(WHAT NEEDS TO BE DONE)
Each line from the one that contains "for curve in" to the end of the material must be quoted exactly; include both end lines and nothing else.

(SOURCE EXCERPT)
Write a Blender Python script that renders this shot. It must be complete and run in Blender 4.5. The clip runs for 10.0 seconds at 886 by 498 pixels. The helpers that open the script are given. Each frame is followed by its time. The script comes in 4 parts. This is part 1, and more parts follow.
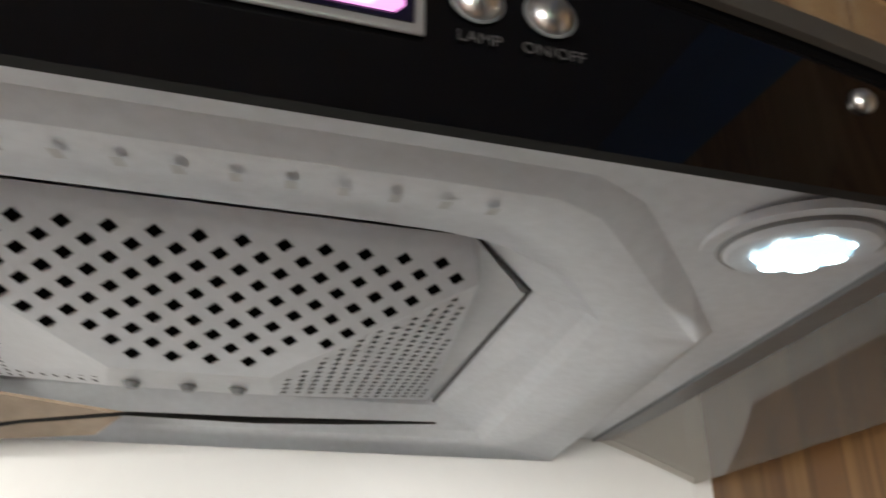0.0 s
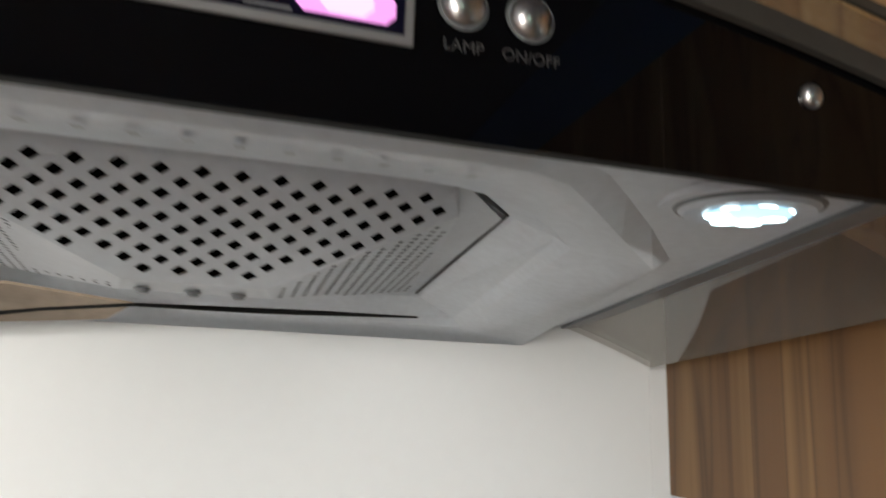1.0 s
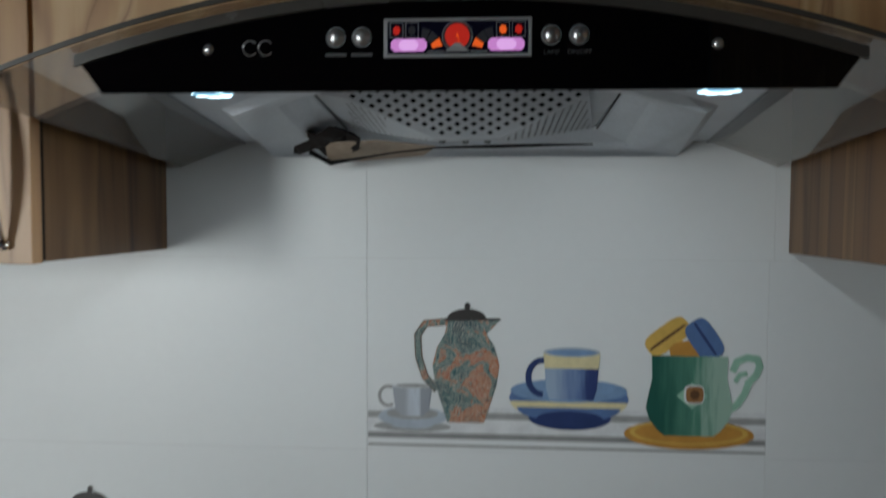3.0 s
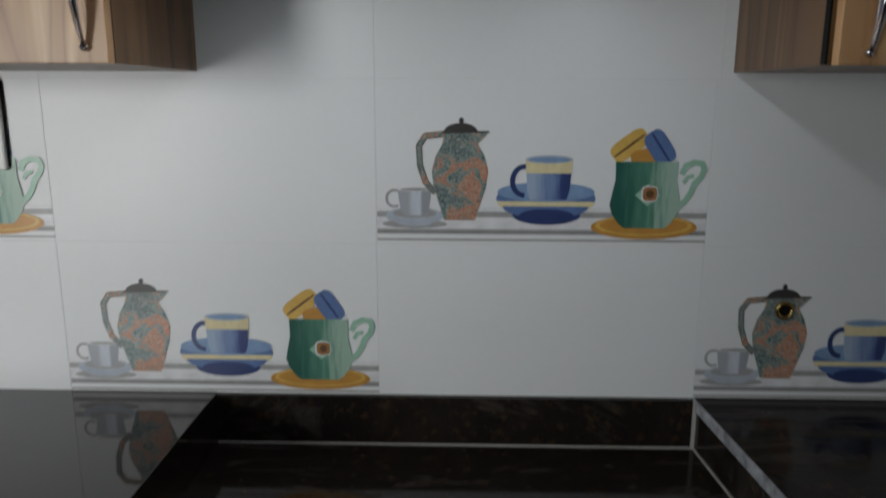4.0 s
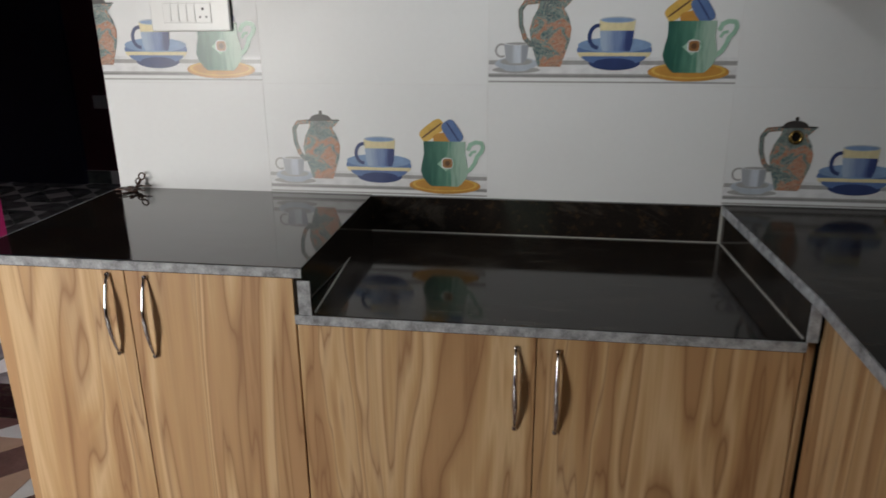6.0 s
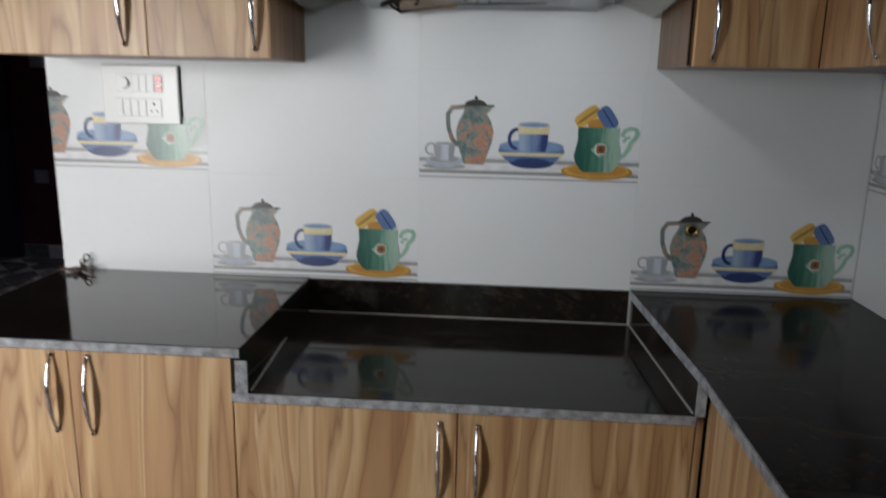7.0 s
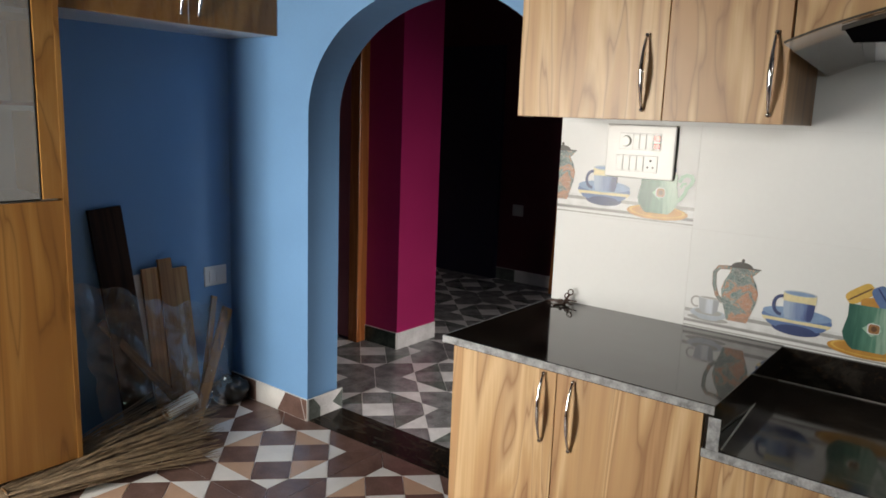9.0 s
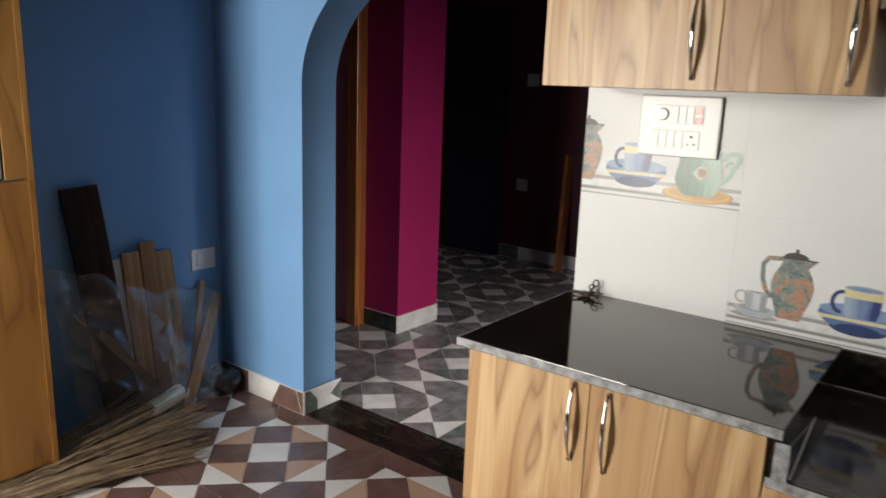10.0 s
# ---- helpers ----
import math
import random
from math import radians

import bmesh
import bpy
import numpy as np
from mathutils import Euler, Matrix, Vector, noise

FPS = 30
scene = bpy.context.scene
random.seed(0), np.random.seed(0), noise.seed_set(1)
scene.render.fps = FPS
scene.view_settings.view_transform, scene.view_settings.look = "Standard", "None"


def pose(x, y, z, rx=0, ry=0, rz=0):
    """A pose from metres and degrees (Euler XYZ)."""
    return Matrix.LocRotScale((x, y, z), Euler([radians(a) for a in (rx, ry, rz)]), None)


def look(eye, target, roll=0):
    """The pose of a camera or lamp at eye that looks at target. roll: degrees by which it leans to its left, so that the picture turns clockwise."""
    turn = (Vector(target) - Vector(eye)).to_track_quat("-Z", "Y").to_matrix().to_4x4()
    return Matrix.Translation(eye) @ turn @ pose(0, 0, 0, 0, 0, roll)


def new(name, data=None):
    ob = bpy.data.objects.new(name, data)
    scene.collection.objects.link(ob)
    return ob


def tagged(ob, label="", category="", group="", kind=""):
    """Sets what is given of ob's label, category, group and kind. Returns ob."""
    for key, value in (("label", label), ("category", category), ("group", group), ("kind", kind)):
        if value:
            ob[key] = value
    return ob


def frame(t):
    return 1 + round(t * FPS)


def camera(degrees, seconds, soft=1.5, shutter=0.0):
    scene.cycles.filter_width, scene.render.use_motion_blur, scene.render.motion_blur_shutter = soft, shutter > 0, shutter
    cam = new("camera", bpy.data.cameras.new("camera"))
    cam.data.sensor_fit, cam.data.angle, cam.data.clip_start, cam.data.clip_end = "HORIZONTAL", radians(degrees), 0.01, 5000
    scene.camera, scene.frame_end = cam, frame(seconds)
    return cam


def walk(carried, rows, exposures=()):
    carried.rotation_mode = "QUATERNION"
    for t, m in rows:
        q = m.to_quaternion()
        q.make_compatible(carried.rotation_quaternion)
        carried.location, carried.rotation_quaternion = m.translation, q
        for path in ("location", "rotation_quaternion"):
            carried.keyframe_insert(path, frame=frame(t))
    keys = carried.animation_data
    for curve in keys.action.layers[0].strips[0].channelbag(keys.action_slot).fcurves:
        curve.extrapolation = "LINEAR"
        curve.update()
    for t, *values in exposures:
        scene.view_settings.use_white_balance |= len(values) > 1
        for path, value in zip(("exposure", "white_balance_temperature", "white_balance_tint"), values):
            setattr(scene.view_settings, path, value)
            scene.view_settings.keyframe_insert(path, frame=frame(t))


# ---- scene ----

(EXERCISE ANSWER)
    for curve in keys.action.layers[0].strips[0].channelbag(keys.action_slot).fcurves:
        curve.extrapolation = "LINEAR"
        curve.update()
    for t, *values in exposures:
        scene.view_settings.use_white_balance |= len(values) > 1
        for path, value in zip(("exposure", "white_balance_temperature", "white_balance_tint"), values):
            setattr(scene.view_settings, path, value)
            scene.view_settings.keyframe_insert(path, frame=frame(t))


# ---- scene ----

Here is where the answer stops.